▸ Available data
◆ ◆ ◆
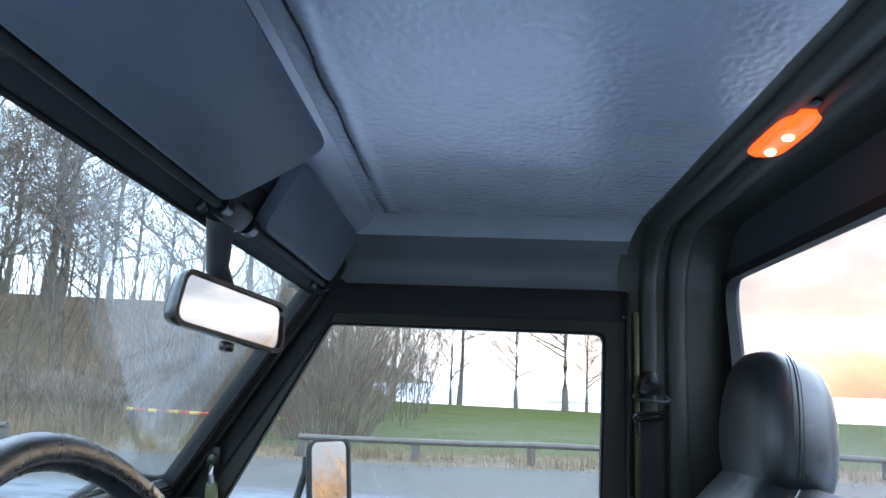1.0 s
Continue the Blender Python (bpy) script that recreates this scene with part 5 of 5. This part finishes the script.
def pedal(name, label, pad_at, top_at, w, h, tilt):
    pd = thing(name, label, "pedal", pad_at)
    inv = Matrix.Translation(-Vector(pad_at))
    part("arm", moved(tube([top_at, (pad_at[0] - 0.07, pad_at[1] + 0.005, pad_at[2] + 0.13), (pad_at[0] - 0.045, pad_at[1] + 0.003, pad_at[2] + 0.02), (pad_at[0] - 0.012, pad_at[1], pad_at[2])], [0.013, 0.014, 0.013, 0.011], 10, up=(0, 1, 0), flat=0.45), inv), "rubber", pd)
    part("arm_edge", moved(tube([(pad_at[0] - 0.062, pad_at[1] + 0.012, pad_at[2] + 0.13), (pad_at[0] - 0.036, pad_at[1] + 0.010, pad_at[2] + 0.02), (pad_at[0] - 0.010, pad_at[1] + 0.006, pad_at[2] - 0.006)], [0.003, 0.004, 0.004], 6), inv), "rust", pd, "rusted edge of the arm")
    m = pose(0, 0, 0, 0, tilt, 0)
    pm = part("pad", moved(prism(rounded([(-w / 2, -h / 2), (-w * 0.5, h / 2), (w * 0.5, h / 2), (w / 2, -h / 2)], 0.018, 5), "x", -0.008, 0.008, 0.004), m), "pedal_rubber", pd, "worn dotted rubber pad")
    for i in range(6):
        for j in range(7):
            bm = box((0.0085, -w * 0.36 + w * 0.72 * (j + 0.5 * (i % 2)) / 6.5, -h * 0.38 + h * 0.76 * i / 5), (0.0045, w * 0.045, h * 0.12), (28 if i % 2 else -28, 0, 0), 0.001, 1)
            part("stud", moved(bm, m), "pedal_rubber", pm)
    return pd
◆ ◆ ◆
▸ Task instructions
Using the material above, set down every line exactly, but skip the pictures.

▸ Output for this exercise
1.0 s
Continue the Blender Python (bpy) script that recreates this scene with part 5 of 5. This part finishes the script.
def pedal(name, label, pad_at, top_at, w, h, tilt):
    pd = thing(name, label, "pedal", pad_at)
    inv = Matrix.Translation(-Vector(pad_at))
    part("arm", moved(tube([top_at, (pad_at[0] - 0.07, pad_at[1] + 0.005, pad_at[2] + 0.13), (pad_at[0] - 0.045, pad_at[1] + 0.003, pad_at[2] + 0.02), (pad_at[0] - 0.012, pad_at[1], pad_at[2])], [0.013, 0.014, 0.013, 0.011], 10, up=(0, 1, 0), flat=0.45), inv), "rubber", pd)
    part("arm_edge", moved(tube([(pad_at[0] - 0.062, pad_at[1] + 0.012, pad_at[2] + 0.13), (pad_at[0] - 0.036, pad_at[1] + 0.010, pad_at[2] + 0.02), (pad_at[0] - 0.010, pad_at[1] + 0.006, pad_at[2] - 0.006)], [0.003, 0.004, 0.004], 6), inv), "rust", pd, "rusted edge of the arm")
    m = pose(0, 0, 0, 0, tilt, 0)
    pm = part("pad", moved(prism(rounded([(-w / 2, -h / 2), (-w * 0.5, h / 2), (w * 0.5, h / 2), (w / 2, -h / 2)], 0.018, 5), "x", -0.008, 0.008, 0.004), m), "pedal_rubber", pd, "worn dotted rubber pad")
    for i in range(6):
        for j in range(7):
            bm = box((0.0085, -w * 0.36 + w * 0.72 * (j + 0.5 * (i % 2)) / 6.5, -h * 0.38 + h * 0.76 * i / 5), (0.0045, w * 0.045, h * 0.12), (28 if i % 2 else -28, 0, 0), 0.001, 1)
            part("stud", moved(bm, m), "pedal_rubber", pm)
    return pd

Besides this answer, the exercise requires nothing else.